On Nov 22, 2007, at 16:11, paul beard wrote:

On 11/22/07, Ryan Schmidt wrote:

gcc_select should probably "never" be used. The system ships with a
default compiler (gcc 3.3 on Panther, gcc 4.0 on Tiger and Leopard)
and that should probably "never" be changed. Software that needs a
different compiler should specify that explicitly.

Users who had used gcc_select to select a different compiler used to
experience all sorts of weird breakage with some MacPorts software.
Recently (1.5.2?), MacPorts was changed so that it doesn't matter
what the user has selected with gcc_select; MacPorts will use gcc 3.3
on Panther and 4.0 on Tiger and Leopard unless the portfile specifies
something different using configure.compiler. This is a good thing.

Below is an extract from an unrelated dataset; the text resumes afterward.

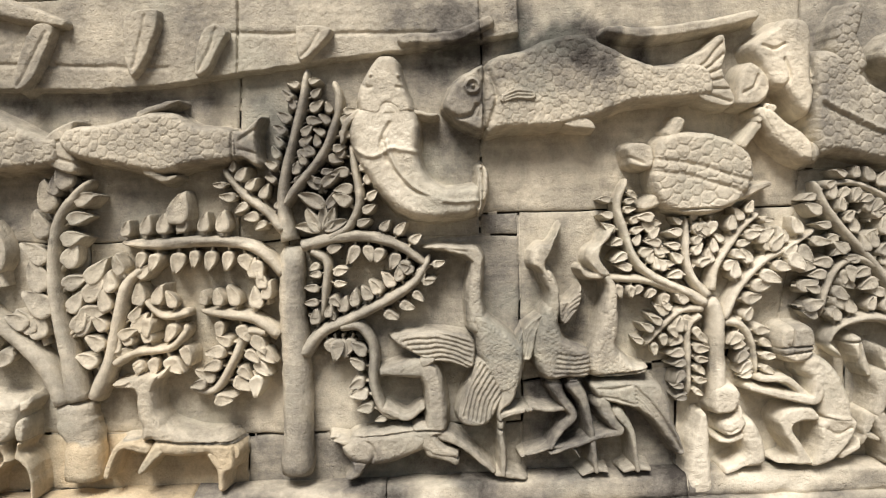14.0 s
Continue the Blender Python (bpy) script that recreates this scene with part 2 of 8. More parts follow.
def pattern(kind, X, Z, h, size, turn=0.0):
    c, d = math.cos(radians(turn)), math.sin(radians(turn))
    u, v = (X * c + Z * d) / size, (Z * c - X * d) / size
    u, v = u + 0.8 * rough(X, Z, size * 2.2), v + 0.8 * rough(Z, X, size * 2.6)
    if kind == "weave":
        u, v = (X * c + Z * d) / size + 0.25 * rough(X, Z, size * 3), (Z * c - X * d) / size + 0.25 * rough(Z, X, size * 3)
    if kind == "scales":
        near, next_near, lift = np.full(X.shape, 9.0), np.full(X.shape, 9.0), np.zeros(X.shape)
        row = np.floor(u / 0.86)
        for k in (-1, 0, 1):
            for side in (-1, 0, 1):
                cu, off = (row + k + 0.5) * 0.86, 0.5 * ((row + k) % 2)
                cv = np.floor(v - off) + 0.5 + off + side
                d = np.hypot(u - cu, v - cv)
                next_near = np.where(d < near, near, np.minimum(next_near, d))
                lift = np.where(d < near, u - cu, lift)
                near = np.minimum(near, d)
        return h * (np.clip((next_near - near) / 0.17, 0, 1) ** 0.8 - 0.7 - 0.22 * lift)
    if kind == "weave":
        return h * (np.abs(np.sin(math.pi * u)) ** 0.6 * np.abs(np.sin(math.pi * v)) ** 0.6 - 0.5)
    if kind == "rows":
        return h * (np.abs(np.sin(math.pi * v)) ** 0.6 - 0.5)
    if kind == "tiles":
        return h * (1.0 * np.abs(np.sin(math.pi * u)) ** 0.45 + 0.28 * (1 - (v * 1.3 + 0.25 * np.abs(np.sin(math.pi * u))) % 1) - 0.75)
    return h * (rough(X, Z, size) + 0.6 * rough(X, Z, size * 0.45)) * 2


def tube(name, points, depth=0.034, ring=12):
    """A round-backed stem that stands out of the wall; points of x, z and half width. Origin at its first point."""
    p = curve(points, 6)
    d = np.gradient(p[:, :2], axis=0)
    d /= np.maximum(np.linalg.norm(d, axis=1, keepdims=True), 1e-9)
    side = np.stack([d[:, 1], -d[:, 0]], 1)
    ang = np.linspace(-0.6, math.pi + 0.6, ring)
    c, s = np.cos(ang), np.sign(np.sin(ang)) * np.abs(np.sin(ang)) ** 0.7
    n = len(p)
    ends = np.ones(n)
    ends[-1], ends[-2] = 0.55, 0.9
    r = p[:, 2] * np.minimum(ends * 1.05, 1) * (1 + 0.22 * rough(p[:, 0] * 7, p[:, 1] * 7, 0.12))
    x = p[:, 0:1] + side[:, 0:1] * r[:, None] * c
    z = p[:, 1:2] + side[:, 1:2] * r[:, None] * c
    y = -(depth * np.minimum(1, 0.45 + p[:, 2:3] / 0.012 * 0.5) * 1.3) * np.maximum(s, 0) * ends[:, None] + np.where(s < 0, -s * 0.056, 0) + rough(x, z, 0.02) * 0.004 + (LOWER if depth < 0.03 else 0.0)
    tone, warm, edge = blocks_at(x, z)
    y += 0.008 * np.exp(-((edge / 0.003) ** 2)) * (s > 0.3)
    ox, oz = p[0, 0], p[0, 1]
    co = np.stack([x - ox, y, z - oz], -1).reshape(-1, 3)
    faces = []
    for k in range(n - 1):
        for j in range(ring - 1):
            a = k * ring + j
            faces.append((a, a + ring, a + ring + 1, a + 1))
    faces += [tuple(range(ring)), tuple(reversed(range((n - 1) * ring, n * ring)))]
    me = bpy.data.meshes.new(name)
    me.from_pydata(co.tolist(), [], faces)
    bm = bmesh.new()
    bm.from_mesh(me)
    bmesh.ops.recalc_face_normals(bm, faces=bm.faces)
    bm.to_mesh(me)
    bm.free()
    return finish(me, tone.ravel(), warm.ravel()), (float(ox), 0.0, float(oz))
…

Apple's gcc 3.3 only builds PowerPC binaries, so it's not suitable
for use on Intel Macs.

Is the gcc_select in MacPorts any better?

 gcc_select                     @0.1            sysutils/gcc_select

gcc_select 0.1, sysutils/gcc_select (Variants: universal, darwin_7, darwin_8_ppc, darwin_8_i386)
http://svn.macports.org/repository/macports/users/mww/select/

gcc_select lets you switch the default compiler. It symlinks the standard compiler executables in the MacPorts prefix to the selected version.

I assume the only practical difference between MacPorts gcc_select and Apple gcc_select is that Apple gcc_select only lets you select Apple-installed compilers, while MacPorts lets you (additionally?) select MacPorts-installed compilers.